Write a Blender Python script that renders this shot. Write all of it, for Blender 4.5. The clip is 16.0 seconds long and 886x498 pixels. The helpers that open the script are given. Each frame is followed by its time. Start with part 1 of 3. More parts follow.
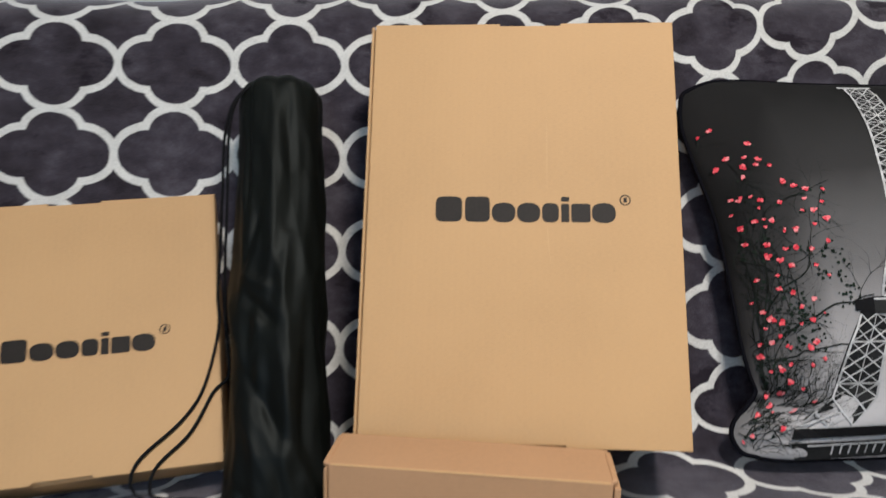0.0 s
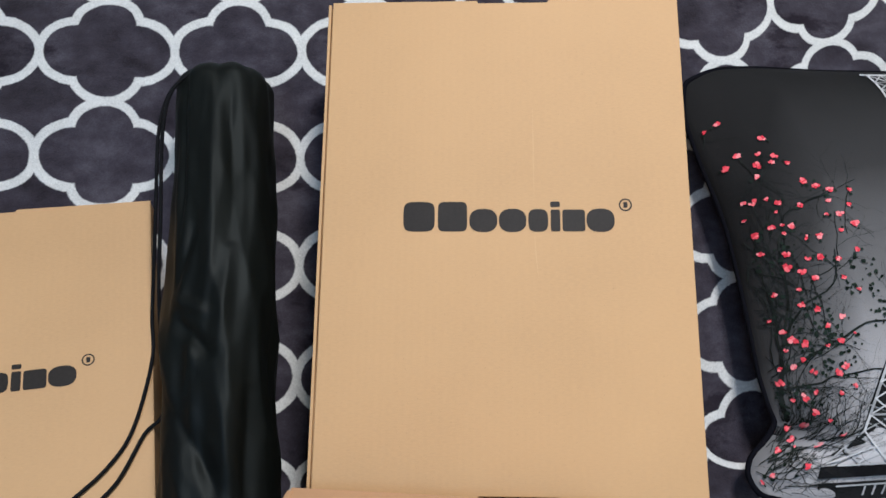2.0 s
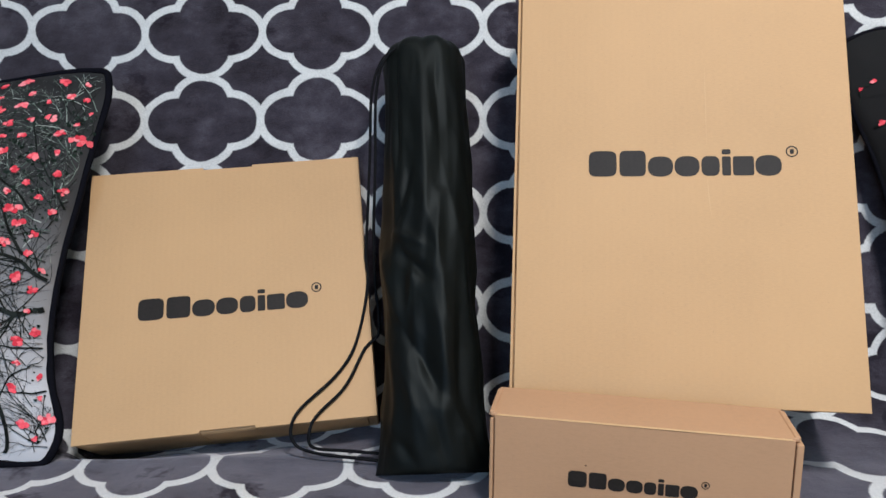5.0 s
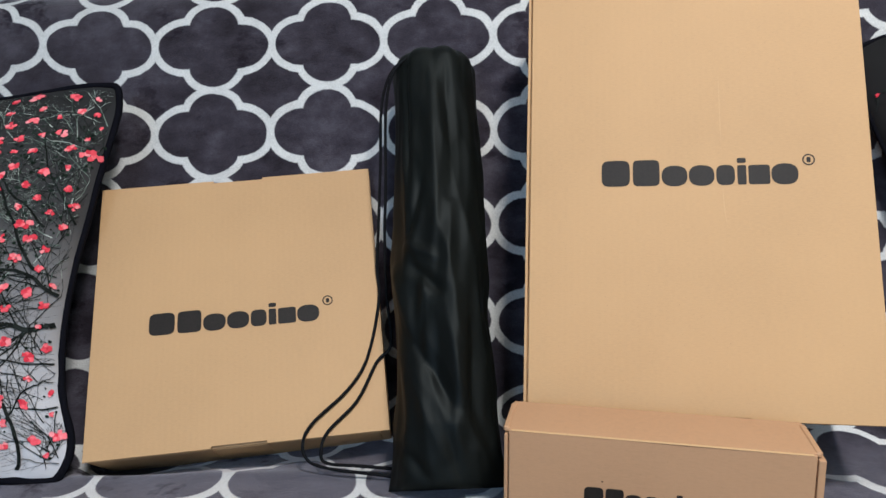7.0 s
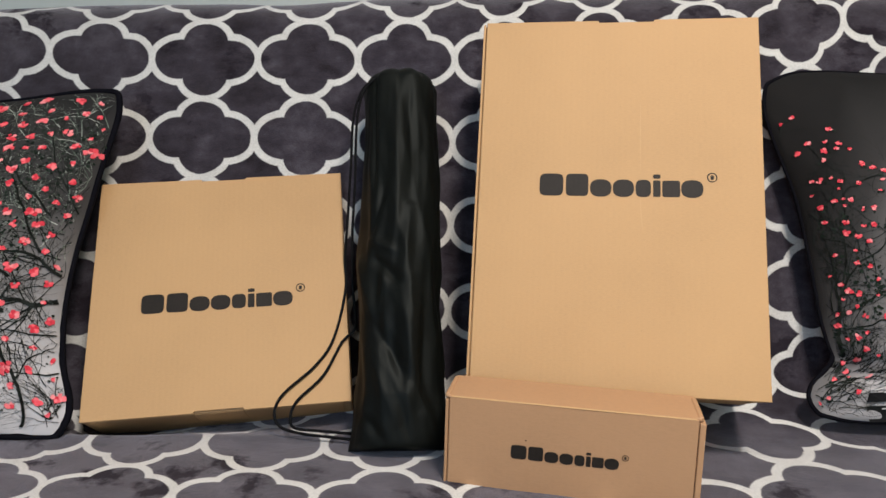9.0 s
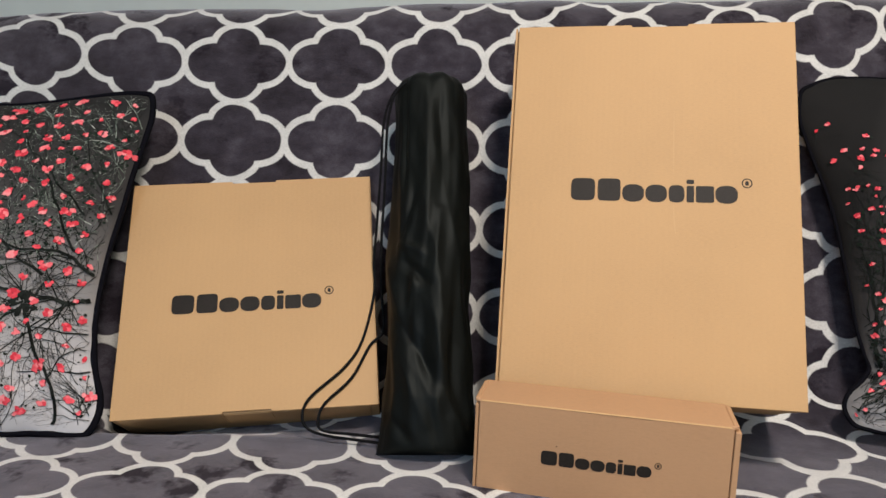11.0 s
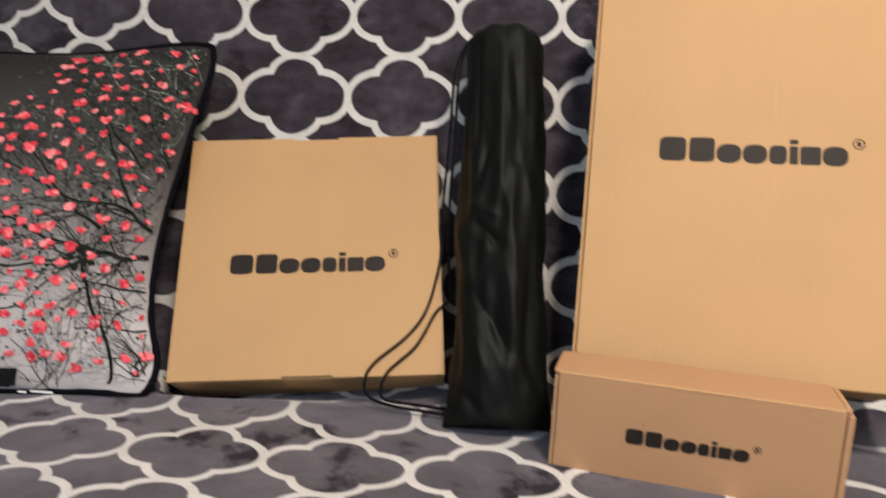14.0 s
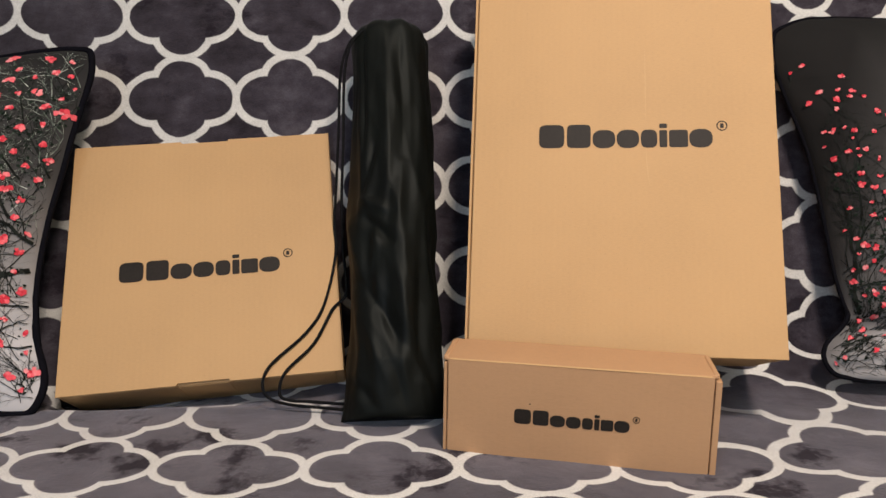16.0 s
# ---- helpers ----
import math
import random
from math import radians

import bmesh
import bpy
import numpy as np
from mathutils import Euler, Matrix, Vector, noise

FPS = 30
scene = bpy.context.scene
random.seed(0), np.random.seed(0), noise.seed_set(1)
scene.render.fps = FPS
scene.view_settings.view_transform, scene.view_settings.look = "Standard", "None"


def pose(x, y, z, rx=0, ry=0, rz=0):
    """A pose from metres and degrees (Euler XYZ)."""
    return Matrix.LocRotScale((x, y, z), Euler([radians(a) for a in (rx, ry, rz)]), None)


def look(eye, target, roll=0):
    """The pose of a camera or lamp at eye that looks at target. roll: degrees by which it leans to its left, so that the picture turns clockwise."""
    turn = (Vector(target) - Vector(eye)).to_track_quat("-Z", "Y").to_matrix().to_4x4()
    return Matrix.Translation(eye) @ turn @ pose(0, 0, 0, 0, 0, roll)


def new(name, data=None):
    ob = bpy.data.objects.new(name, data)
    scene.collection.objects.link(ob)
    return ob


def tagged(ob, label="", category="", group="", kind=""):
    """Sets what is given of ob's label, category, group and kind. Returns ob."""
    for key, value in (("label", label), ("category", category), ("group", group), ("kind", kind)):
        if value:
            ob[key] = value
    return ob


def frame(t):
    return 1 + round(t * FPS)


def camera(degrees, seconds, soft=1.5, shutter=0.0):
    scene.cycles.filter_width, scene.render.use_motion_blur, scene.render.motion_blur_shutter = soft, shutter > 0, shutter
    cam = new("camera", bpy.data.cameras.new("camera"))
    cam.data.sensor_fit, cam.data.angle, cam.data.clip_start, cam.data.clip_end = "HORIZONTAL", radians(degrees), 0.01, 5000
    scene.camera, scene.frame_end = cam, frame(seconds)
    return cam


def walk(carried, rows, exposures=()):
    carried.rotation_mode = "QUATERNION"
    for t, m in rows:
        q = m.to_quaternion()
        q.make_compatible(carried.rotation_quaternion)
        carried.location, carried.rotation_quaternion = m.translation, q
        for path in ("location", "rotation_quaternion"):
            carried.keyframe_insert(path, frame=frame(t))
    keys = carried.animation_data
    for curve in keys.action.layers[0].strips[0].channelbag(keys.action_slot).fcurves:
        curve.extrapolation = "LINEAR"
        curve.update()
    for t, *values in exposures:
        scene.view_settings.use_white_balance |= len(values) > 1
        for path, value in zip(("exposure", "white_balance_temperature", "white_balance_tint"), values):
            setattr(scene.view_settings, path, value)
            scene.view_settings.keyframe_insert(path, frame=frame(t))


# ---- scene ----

══════

Repeat the data exactly in full, omitting its pictures.

▸ TASK RESPONSE:
Write a Blender Python script that renders this shot. Write all of it, for Blender 4.5. The clip is 16.0 seconds long and 886x498 pixels. The helpers that open the script are given. Each frame is followed by its time. Start with part 1 of 3. More parts follow.
0.0 s
2.0 s
5.0 s
7.0 s
9.0 s
11.0 s
14.0 s
16.0 s
# ---- helpers ----
import math
import random
from math import radians

import bmesh
import bpy
import numpy as np
from mathutils import Euler, Matrix, Vector, noise

FPS = 30
scene = bpy.context.scene
random.seed(0), np.random.seed(0), noise.seed_set(1)
scene.render.fps = FPS
scene.view_settings.view_transform, scene.view_settings.look = "Standard", "None"


def pose(x, y, z, rx=0, ry=0, rz=0):
    """A pose from metres and degrees (Euler XYZ)."""
    return Matrix.LocRotScale((x, y, z), Euler([radians(a) for a in (rx, ry, rz)]), None)


def look(eye, target, roll=0):
    """The pose of a camera or lamp at eye that looks at target. roll: degrees by which it leans to its left, so that the picture turns clockwise."""
    turn = (Vector(target) - Vector(eye)).to_track_quat("-Z", "Y").to_matrix().to_4x4()
    return Matrix.Translation(eye) @ turn @ pose(0, 0, 0, 0, 0, roll)


def new(name, data=None):
    ob = bpy.data.objects.new(name, data)
    scene.collection.objects.link(ob)
    return ob


def tagged(ob, label="", category="", group="", kind=""):
    """Sets what is given of ob's label, category, group and kind. Returns ob."""
    for key, value in (("label", label), ("category", category), ("group", group), ("kind", kind)):
        if value:
            ob[key] = value
    return ob


def frame(t):
    return 1 + round(t * FPS)


def camera(degrees, seconds, soft=1.5, shutter=0.0):
    scene.cycles.filter_width, scene.render.use_motion_blur, scene.render.motion_blur_shutter = soft, shutter > 0, shutter
    cam = new("camera", bpy.data.cameras.new("camera"))
    cam.data.sensor_fit, cam.data.angle, cam.data.clip_start, cam.data.clip_end = "HORIZONTAL", radians(degrees), 0.01, 5000
    scene.camera, scene.frame_end = cam, frame(seconds)
    return cam


def walk(carried, rows, exposures=()):
    carried.rotation_mode = "QUATERNION"
    for t, m in rows:
        q = m.to_quaternion()
        q.make_compatible(carried.rotation_quaternion)
        carried.location, carried.rotation_quaternion = m.translation, q
        for path in ("location", "rotation_quaternion"):
            carried.keyframe_insert(path, frame=frame(t))
    keys = carried.animation_data
    for curve in keys.action.layers[0].strips[0].channelbag(keys.action_slot).fcurves:
        curve.extrapolation = "LINEAR"
        curve.update()
    for t, *values in exposures:
        scene.view_settings.use_white_balance |= len(values) > 1
        for path, value in zip(("exposure", "white_balance_temperature", "white_balance_tint"), values):
            setattr(scene.view_settings, path, value)
            scene.view_settings.keyframe_insert(path, frame=frame(t))


# ---- scene ----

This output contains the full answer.